3D scene code data

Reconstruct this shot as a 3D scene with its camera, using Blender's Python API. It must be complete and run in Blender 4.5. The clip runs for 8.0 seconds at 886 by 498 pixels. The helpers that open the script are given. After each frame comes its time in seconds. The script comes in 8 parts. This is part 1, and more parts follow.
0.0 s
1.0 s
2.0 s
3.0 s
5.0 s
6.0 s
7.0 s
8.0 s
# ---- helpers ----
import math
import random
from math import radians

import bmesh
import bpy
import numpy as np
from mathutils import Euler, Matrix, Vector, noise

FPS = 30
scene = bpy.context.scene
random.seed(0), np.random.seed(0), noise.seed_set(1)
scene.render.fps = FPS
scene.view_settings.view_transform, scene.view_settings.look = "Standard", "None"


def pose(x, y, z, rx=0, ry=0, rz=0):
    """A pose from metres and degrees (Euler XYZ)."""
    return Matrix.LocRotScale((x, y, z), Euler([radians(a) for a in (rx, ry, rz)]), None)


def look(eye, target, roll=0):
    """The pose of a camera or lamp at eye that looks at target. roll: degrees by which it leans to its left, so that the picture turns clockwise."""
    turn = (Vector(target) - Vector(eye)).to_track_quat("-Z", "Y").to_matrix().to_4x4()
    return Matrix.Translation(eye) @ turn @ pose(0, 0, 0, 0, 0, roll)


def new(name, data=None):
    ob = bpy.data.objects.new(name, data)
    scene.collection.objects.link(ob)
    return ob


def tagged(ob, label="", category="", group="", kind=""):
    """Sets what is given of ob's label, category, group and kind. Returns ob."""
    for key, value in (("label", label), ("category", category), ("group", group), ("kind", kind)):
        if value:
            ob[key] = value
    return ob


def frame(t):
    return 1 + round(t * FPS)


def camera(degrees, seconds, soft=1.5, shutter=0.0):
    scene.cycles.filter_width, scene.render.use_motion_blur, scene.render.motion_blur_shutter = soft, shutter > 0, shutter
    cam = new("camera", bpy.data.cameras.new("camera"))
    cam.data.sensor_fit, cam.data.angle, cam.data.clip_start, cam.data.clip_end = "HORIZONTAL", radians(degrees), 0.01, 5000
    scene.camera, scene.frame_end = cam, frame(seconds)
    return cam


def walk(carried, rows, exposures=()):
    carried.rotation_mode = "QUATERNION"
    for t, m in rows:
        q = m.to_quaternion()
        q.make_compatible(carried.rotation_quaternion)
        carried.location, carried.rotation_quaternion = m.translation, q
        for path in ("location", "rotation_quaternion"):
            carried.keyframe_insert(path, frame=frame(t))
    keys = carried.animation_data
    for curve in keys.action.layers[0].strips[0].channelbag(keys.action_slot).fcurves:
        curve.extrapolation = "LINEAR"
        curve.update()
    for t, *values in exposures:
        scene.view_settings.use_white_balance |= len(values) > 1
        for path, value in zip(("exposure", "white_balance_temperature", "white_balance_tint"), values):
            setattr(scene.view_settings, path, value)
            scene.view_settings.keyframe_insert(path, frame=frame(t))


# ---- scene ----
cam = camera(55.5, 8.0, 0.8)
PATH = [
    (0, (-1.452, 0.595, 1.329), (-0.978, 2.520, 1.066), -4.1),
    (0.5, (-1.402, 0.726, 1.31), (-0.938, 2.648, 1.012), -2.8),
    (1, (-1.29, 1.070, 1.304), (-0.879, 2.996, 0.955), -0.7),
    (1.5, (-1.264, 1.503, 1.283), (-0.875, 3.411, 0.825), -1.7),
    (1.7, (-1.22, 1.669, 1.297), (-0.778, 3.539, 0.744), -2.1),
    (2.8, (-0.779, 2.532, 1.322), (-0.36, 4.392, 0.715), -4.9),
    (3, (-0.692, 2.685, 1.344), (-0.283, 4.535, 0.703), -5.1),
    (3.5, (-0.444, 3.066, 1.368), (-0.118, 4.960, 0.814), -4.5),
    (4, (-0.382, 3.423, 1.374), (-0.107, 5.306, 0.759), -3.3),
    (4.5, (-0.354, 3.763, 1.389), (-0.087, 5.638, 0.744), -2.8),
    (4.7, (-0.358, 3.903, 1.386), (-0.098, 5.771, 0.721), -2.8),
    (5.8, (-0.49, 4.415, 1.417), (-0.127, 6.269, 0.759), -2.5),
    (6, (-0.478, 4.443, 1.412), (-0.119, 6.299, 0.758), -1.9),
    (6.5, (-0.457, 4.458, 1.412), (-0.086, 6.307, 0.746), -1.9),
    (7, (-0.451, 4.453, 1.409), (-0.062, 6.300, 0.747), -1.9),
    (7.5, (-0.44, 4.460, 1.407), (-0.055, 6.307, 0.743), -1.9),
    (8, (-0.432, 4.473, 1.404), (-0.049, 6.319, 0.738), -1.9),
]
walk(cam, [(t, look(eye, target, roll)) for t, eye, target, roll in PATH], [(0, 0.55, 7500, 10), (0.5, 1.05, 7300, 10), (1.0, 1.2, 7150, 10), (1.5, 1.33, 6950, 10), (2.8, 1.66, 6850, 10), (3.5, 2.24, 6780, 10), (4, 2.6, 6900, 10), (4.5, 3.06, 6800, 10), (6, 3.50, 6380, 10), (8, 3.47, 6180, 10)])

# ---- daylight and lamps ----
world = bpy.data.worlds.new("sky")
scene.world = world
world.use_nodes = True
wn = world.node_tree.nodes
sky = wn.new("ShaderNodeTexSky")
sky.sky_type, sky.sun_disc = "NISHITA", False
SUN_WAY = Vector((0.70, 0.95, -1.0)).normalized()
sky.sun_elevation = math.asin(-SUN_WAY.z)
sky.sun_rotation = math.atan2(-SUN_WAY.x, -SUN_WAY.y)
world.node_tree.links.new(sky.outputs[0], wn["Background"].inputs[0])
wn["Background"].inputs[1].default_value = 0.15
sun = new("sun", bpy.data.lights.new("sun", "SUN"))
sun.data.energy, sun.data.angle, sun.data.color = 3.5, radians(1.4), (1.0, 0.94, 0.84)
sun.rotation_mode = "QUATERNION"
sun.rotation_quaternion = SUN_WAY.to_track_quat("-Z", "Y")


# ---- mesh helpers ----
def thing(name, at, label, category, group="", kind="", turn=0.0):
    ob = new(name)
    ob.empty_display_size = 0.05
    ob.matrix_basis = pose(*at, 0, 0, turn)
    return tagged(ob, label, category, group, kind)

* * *

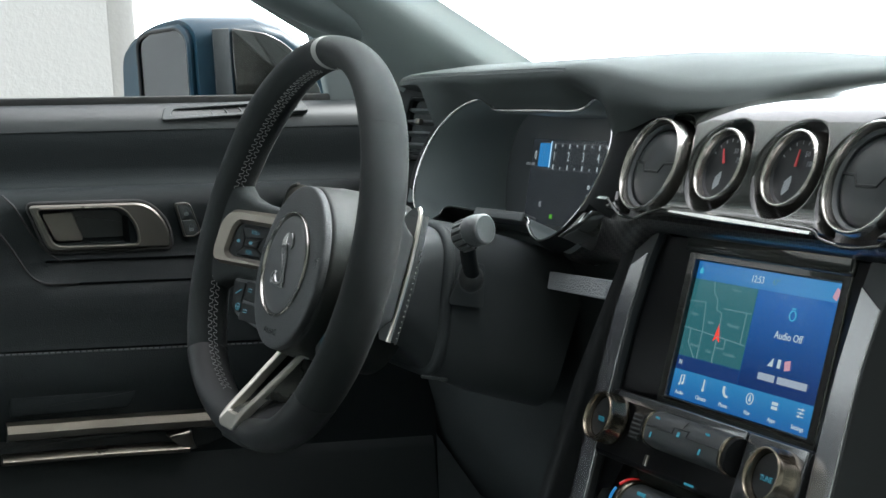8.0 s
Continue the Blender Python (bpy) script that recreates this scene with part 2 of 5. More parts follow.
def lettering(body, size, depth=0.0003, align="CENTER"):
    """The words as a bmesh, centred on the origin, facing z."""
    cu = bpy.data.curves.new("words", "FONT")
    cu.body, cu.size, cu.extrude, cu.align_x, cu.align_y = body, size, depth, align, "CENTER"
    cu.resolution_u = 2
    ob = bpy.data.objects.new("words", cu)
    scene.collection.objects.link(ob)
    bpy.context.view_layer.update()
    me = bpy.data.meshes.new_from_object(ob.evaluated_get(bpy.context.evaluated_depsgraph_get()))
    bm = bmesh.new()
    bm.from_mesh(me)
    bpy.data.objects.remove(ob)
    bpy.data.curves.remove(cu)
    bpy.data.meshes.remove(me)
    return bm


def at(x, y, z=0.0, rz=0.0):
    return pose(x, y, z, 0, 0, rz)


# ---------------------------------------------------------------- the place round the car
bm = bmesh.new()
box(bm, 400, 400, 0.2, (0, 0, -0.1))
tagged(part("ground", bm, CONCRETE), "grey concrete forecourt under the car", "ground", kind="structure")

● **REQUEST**
Your task is to repeat the lines from the one containing "Reconstruct this shot" to the one containing "scene.render.fps = FPS", both lines included. Leave out every other line.

● **EXERCISE ANSWER**
Reconstruct this shot as a 3D scene with its camera, using Blender's Python API. It must be complete and run in Blender 4.5. The clip runs for 8.0 seconds at 886 by 498 pixels. The helpers that open the script are given. After each frame comes its time in seconds. The script comes in 8 parts. This is part 1, and more parts follow.
0.0 s
1.0 s
2.0 s
3.0 s
5.0 s
6.0 s
7.0 s
8.0 s
# ---- helpers ----
import math
import random
from math import radians

import bmesh
import bpy
import numpy as np
from mathutils import Euler, Matrix, Vector, noise

FPS = 30
scene = bpy.context.scene
random.seed(0), np.random.seed(0), noise.seed_set(1)
scene.render.fps = FPS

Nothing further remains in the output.